What is needed - Can you transcribe every line exactly and leave the pictures behind?

Given information -
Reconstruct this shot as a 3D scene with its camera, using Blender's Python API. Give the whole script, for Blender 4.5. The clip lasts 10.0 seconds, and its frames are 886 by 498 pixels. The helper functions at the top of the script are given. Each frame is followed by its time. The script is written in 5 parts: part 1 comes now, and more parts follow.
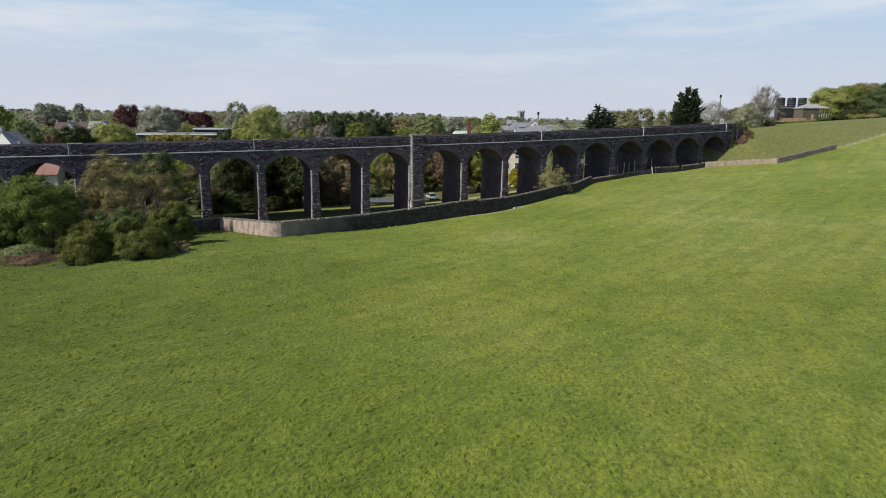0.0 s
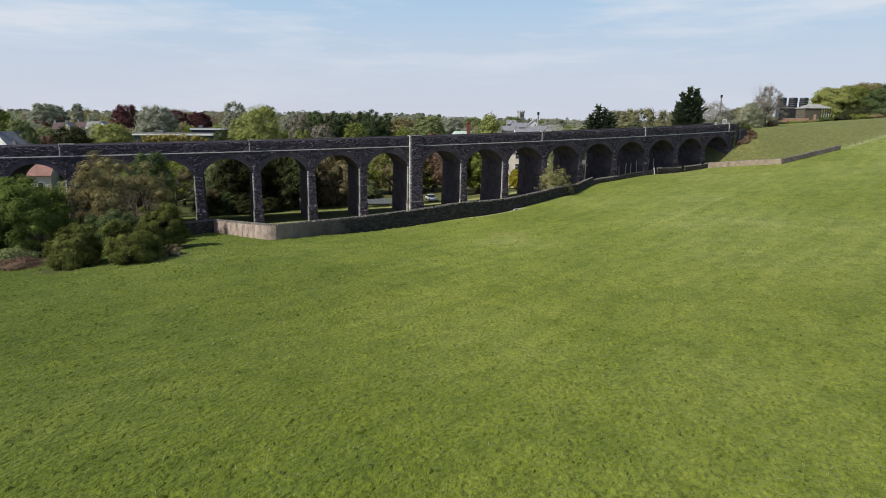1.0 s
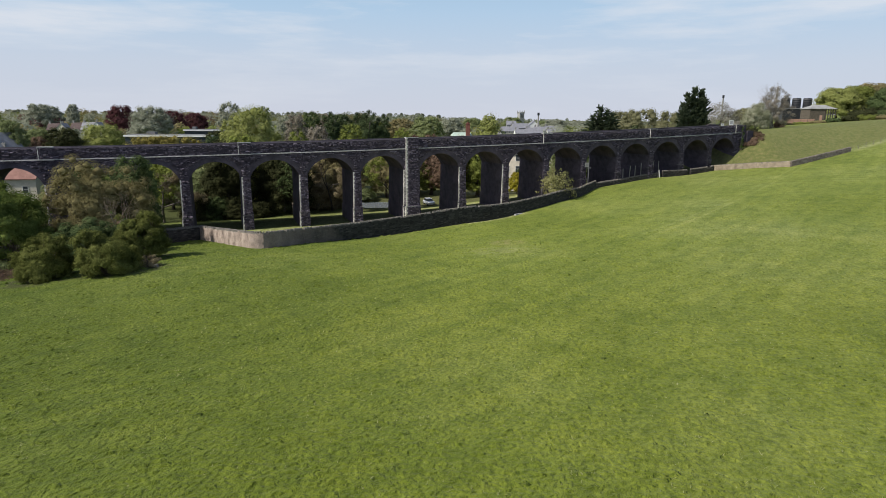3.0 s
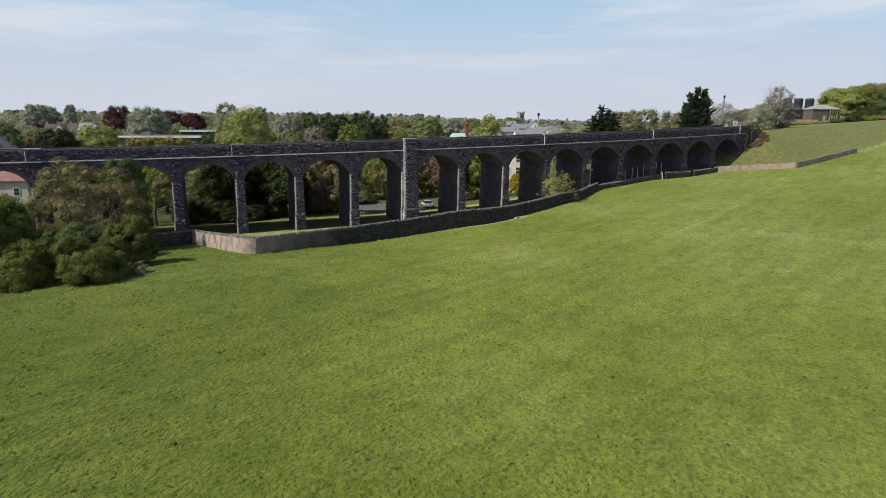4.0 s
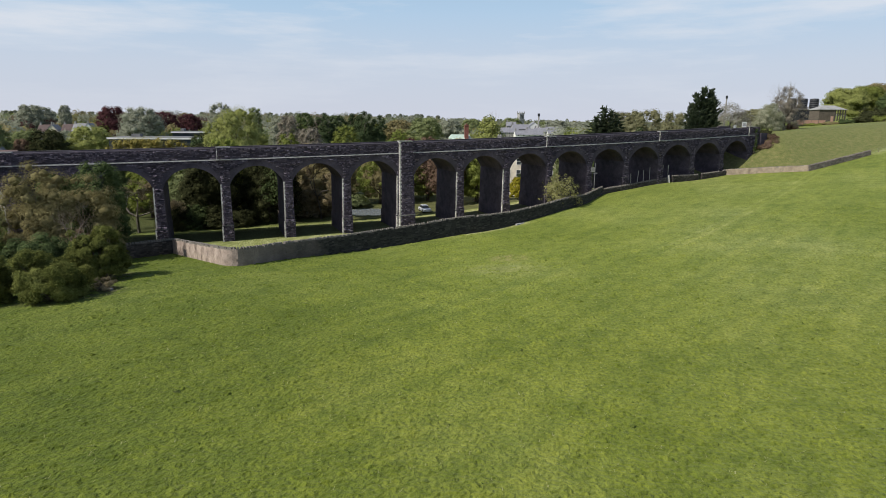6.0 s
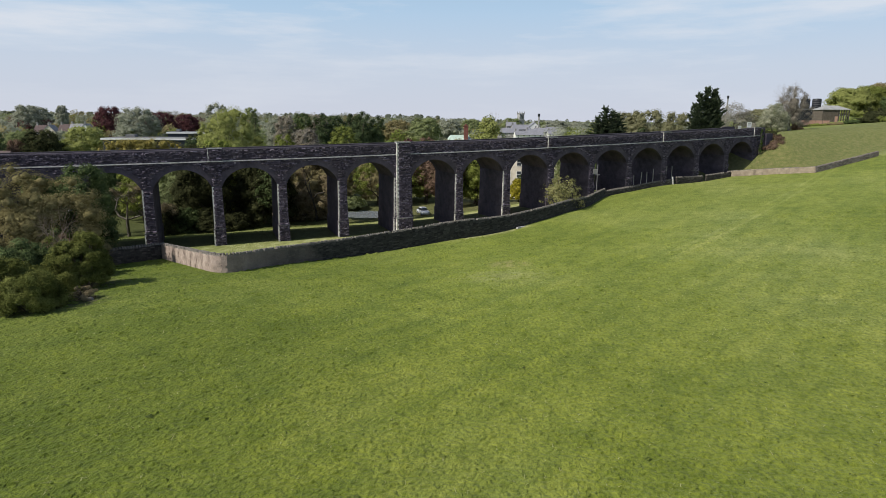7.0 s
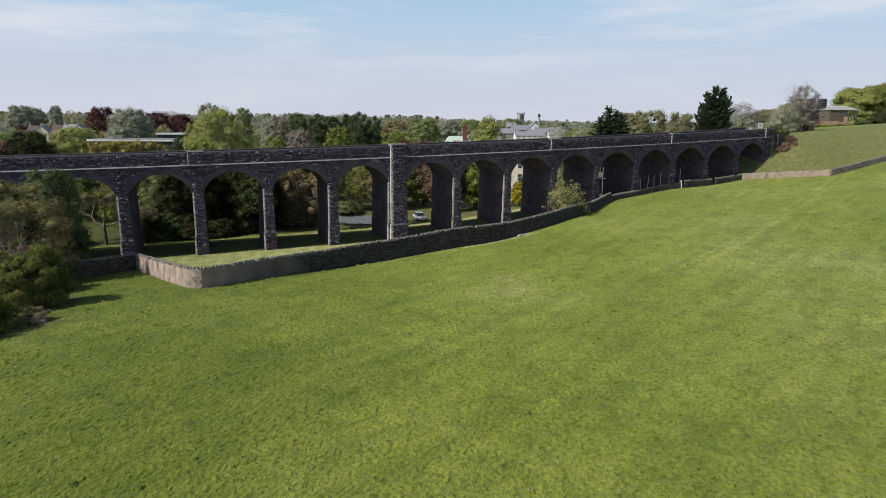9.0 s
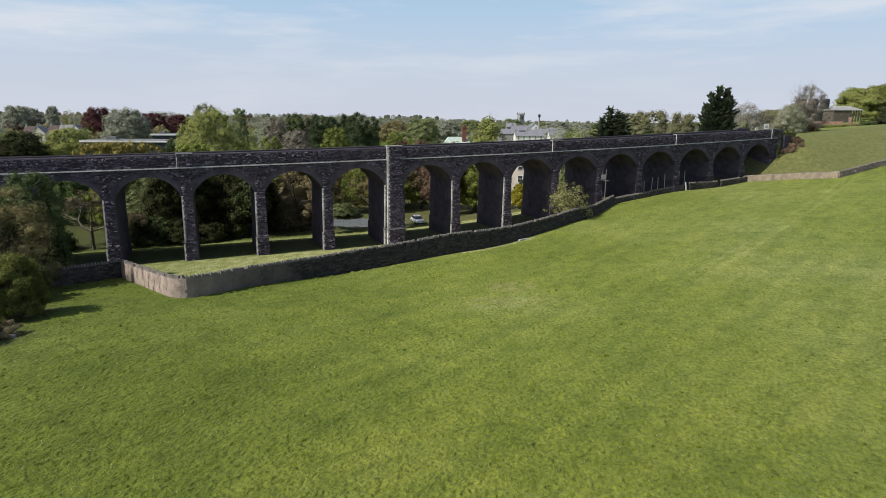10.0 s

Solution -
Reconstruct this shot as a 3D scene with its camera, using Blender's Python API. Give the whole script, for Blender 4.5. The clip lasts 10.0 seconds, and its frames are 886 by 498 pixels. The helper functions at the top of the script are given. Each frame is followed by its time. The script is written in 5 parts: part 1 comes now, and more parts follow.
0.0 s
1.0 s
3.0 s
4.0 s
6.0 s
7.0 s
9.0 s
10.0 s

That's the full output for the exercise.